To: Nicholas Thompson who wrote (597056)1/6/2011 10:20:58 PM
From: steve harris  Respond to of 1573073
 
we're making progress...

how do you define "rich"?

I define rich as wealthy, not someone with a high income. I know poor people you'd consider rich based upon their income...



To: Nicholas Thompson who wrote (597056)1/7/2011 12:15:10 AM
From: Tenchusatsu1 Recommendation  Respond to of 1573073
 
Nick, > Compare that to what many consider our best years, the 50s when tax rates reached 91%.

Fine, raise the top tax rate to 91%. Watch as tax revenues disappear.

How many rich guys will expose their flow of money to such punitive tax rates? The answer is zero.

Try again, but next time, think about what you advocate first.

Tenchusatsu



To: Nicholas Thompson who wrote (597056)1/7/2011 1:34:42 PM
From: TimF  Respond to of 1573073
 
Compare that to what many consider our best years, the 50s

A lot of times people look back with nostalgia, forgetting some of the bad things, but remembering the good.

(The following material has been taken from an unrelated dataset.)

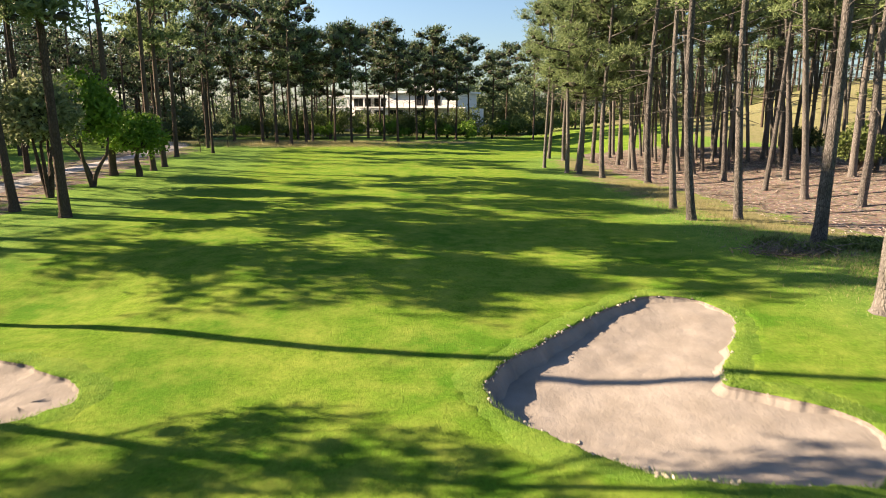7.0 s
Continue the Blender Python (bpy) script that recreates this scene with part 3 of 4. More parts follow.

when tax rates reached 91%

With very little income actually subject to that rate, and with growth improving after the rate was cut (to 70%).

Back then the top rate only a few people had enough income to hit the top rate. Those who did could deduct a lot of their income (for example all interest was deductible, not just mortgage interest), realize compensation in other ways then cash, which didn't get taxed (special luxurious facilities for executives, company cars, health insurance benefits from companies becoming common, expense accounts more common and less restricted then they often are today. Not only where there such broad exclusions from taxes, the high rates give people more incentive to use them, to lobby for more, or to illegal evade taxes. Such high rates are not just economically harmful, but are below the revenue maximizing rate, lower rates bring in more revenue (I'm not claiming this is universally true, at lower rates it typically isn't)

Rich people depend on our society to make what they do

All economic activity depends on the context where it happens, but society depends on entrepreneurs and businessmen, and investors, and wealthy professionals as well, and it benefits from their activities even before considering any tax payments they make. There is no issue of, as some people say, "giving back", since they didn't take in the first place, as a whole they create wealth (there are of course thieves, rent-seekers, and frauds, but those don't go away because you raise taxes, in fact bigger government increases rent-seeking, and higher tax rates increases at least tax fraud).